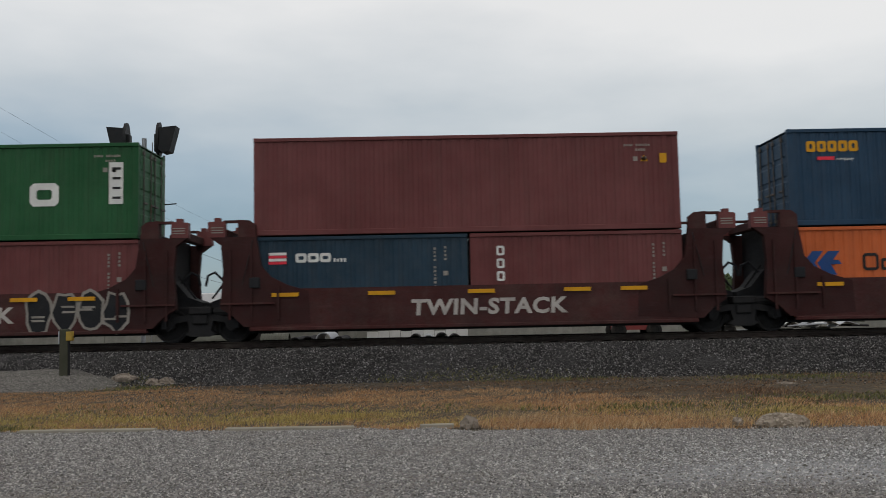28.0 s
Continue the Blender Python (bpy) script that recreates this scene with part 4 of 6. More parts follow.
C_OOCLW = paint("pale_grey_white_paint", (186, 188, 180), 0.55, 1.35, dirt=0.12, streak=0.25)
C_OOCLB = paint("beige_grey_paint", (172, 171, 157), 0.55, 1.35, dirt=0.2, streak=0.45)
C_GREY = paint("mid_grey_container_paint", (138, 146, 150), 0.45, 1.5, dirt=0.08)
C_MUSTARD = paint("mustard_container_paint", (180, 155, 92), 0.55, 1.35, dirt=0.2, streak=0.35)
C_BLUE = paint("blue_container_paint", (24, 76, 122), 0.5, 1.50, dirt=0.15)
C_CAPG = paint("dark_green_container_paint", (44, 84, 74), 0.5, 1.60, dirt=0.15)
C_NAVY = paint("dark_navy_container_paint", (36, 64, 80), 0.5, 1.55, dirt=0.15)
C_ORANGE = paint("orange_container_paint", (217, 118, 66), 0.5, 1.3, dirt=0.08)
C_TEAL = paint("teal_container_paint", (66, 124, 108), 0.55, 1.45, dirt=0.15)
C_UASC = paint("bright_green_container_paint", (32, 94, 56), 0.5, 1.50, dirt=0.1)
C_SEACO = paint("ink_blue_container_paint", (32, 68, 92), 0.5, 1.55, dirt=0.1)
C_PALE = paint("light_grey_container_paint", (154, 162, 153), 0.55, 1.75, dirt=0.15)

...

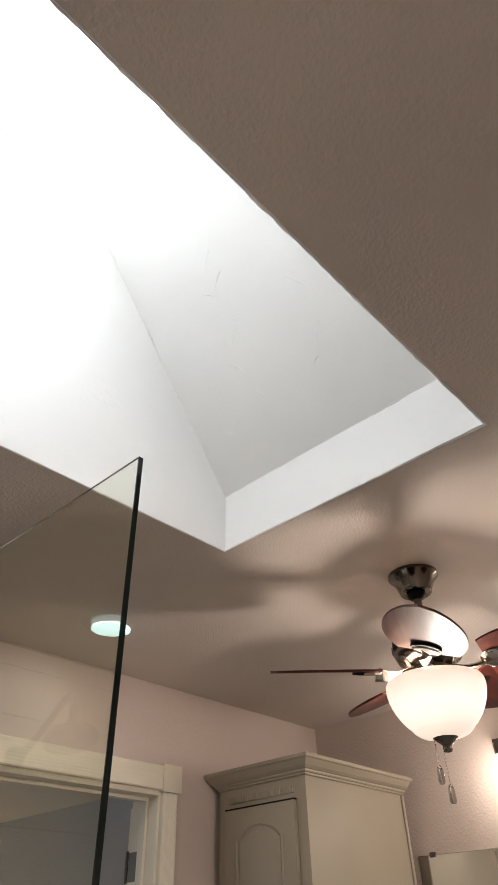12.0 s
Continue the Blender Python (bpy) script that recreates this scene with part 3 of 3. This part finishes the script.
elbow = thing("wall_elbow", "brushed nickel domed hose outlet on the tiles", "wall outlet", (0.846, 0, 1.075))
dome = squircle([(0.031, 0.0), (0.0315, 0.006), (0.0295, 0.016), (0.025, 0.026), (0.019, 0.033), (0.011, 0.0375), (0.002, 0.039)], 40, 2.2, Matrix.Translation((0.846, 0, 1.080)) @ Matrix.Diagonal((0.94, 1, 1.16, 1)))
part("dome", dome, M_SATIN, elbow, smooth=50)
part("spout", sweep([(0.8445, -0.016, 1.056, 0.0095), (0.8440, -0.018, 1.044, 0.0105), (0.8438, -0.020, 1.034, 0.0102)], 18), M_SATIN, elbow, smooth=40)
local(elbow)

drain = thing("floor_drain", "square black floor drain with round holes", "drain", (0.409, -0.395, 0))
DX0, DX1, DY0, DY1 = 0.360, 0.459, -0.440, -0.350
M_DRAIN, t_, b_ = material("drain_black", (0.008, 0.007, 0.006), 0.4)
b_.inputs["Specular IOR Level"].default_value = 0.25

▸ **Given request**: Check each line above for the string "this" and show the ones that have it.

▸ **Task result**:
Continue the Blender Python (bpy) script that recreates this scene with part 4 of 6. More parts follow.
Continue the Blender Python (bpy) script that recreates this scene with part 3 of 3. This part finishes the script.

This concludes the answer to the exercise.